Today I snagged signed first editions of Ian McEwan’s SATURDAY, Meg Wolitzer’s THE POSITION , Jonathan Safran Foer’s EXTREMELY LOUD AND INCREDIBLY CLOSE,  Susanna Clarke’s JONATHAN STRANGE,  and Caldwell & Thompson’s RULE OF FOUR, and I got a couple of my old Kinsey Milhone books signed by Sue Grafton. I chatted with Eoin Colfer, T. Jefferson Parker, Kem Nunn, Roger Simon, Harley Jane Kozak, Scott Frost, Denise Hamilton, DP Lyle, Joanne Fluke,  Jim Fusilli, Dick Lochte, Tom Nolan and Mystery Dawg blogger Aldo Calcagno, among others.

I also bought a bunch of architecture and "L.A." books … including tomes on Albert Frey and Richard Neutra. And for my daughter Maddie, I got all the  ARTREMIS FOWL books, signed to her by the author.

Tomorrow, another day, more dents in the credit card…

Munch Makes TV History

A TV milestone was quietly reached last week and only the TV fanatics at Inner Toob noticed. Richard Belzer showed up in the LAW AND ORDER/LAW AND ORDER: TRIAL BY JURY crossover on Friday, which makes his Detective Munch the most crossed-over character in TV history. Munch has now appeared in six different series — HOMICIDE, LAW AND ORDER, LAW & ORDER:SVU, THE BEAT (UPN), THE X-FILES (FOX) and now LAW AND ORDER: TRIAL BY JURY (he may even have appeared in animated form in THE SIMPSONS, but my memory may be playing tricks on me).

And it shouldn’t be long before he finally catches up to Sam Drucker of ‘Green Acres’, ‘Petticoat Junction’, ‘The Beverly Hillbillies’, and ‘Return To Green Acres’ fame. Without counting TV
shows that moved part and parcel from one network to another, Munch probably stands alone in another distinction – that of the most networks as the same character, with three.

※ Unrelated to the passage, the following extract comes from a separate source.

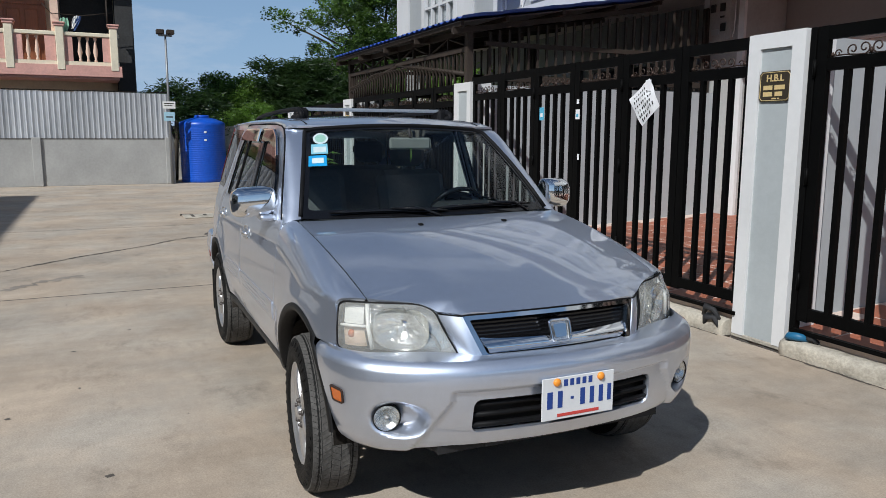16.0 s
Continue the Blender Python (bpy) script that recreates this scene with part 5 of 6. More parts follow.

I don’t know if the folks at Inner Toob are right…but even if they aren’t, what is it about Munch that makes him such a well-travel character in primetime? It’s not like he’s a particularly popular or beloved character…so what gives?

Pax Goes Info

Variety reports that PAX is giving up on original programming and going back to being an infomercial network. This news is sure to rile up the fans of one of the worst-titled shows in TV history: SUE THOMAS: F.B.EYE, the adventures of a deaf FBI agent who reads lips and her hearing-ear wonderdog Levi.

03fb_eye1300The show was shot in Toronto and our casting director on MISSING was always touting actors who  delivered " powerful" or "unforgettable"  performances on SUE THOMAS: F.B.EYE like it was the pinnacle of Canadian drama.  The scary thing is, it probably was.

(Click on the photo for a larger image…and then ask yourself: Why does an FBI dog need a photo ID? Could you really tell the difference between the face of one Golden Retriever and another? And if the pooch needs a photo ID, why doesn’t she?).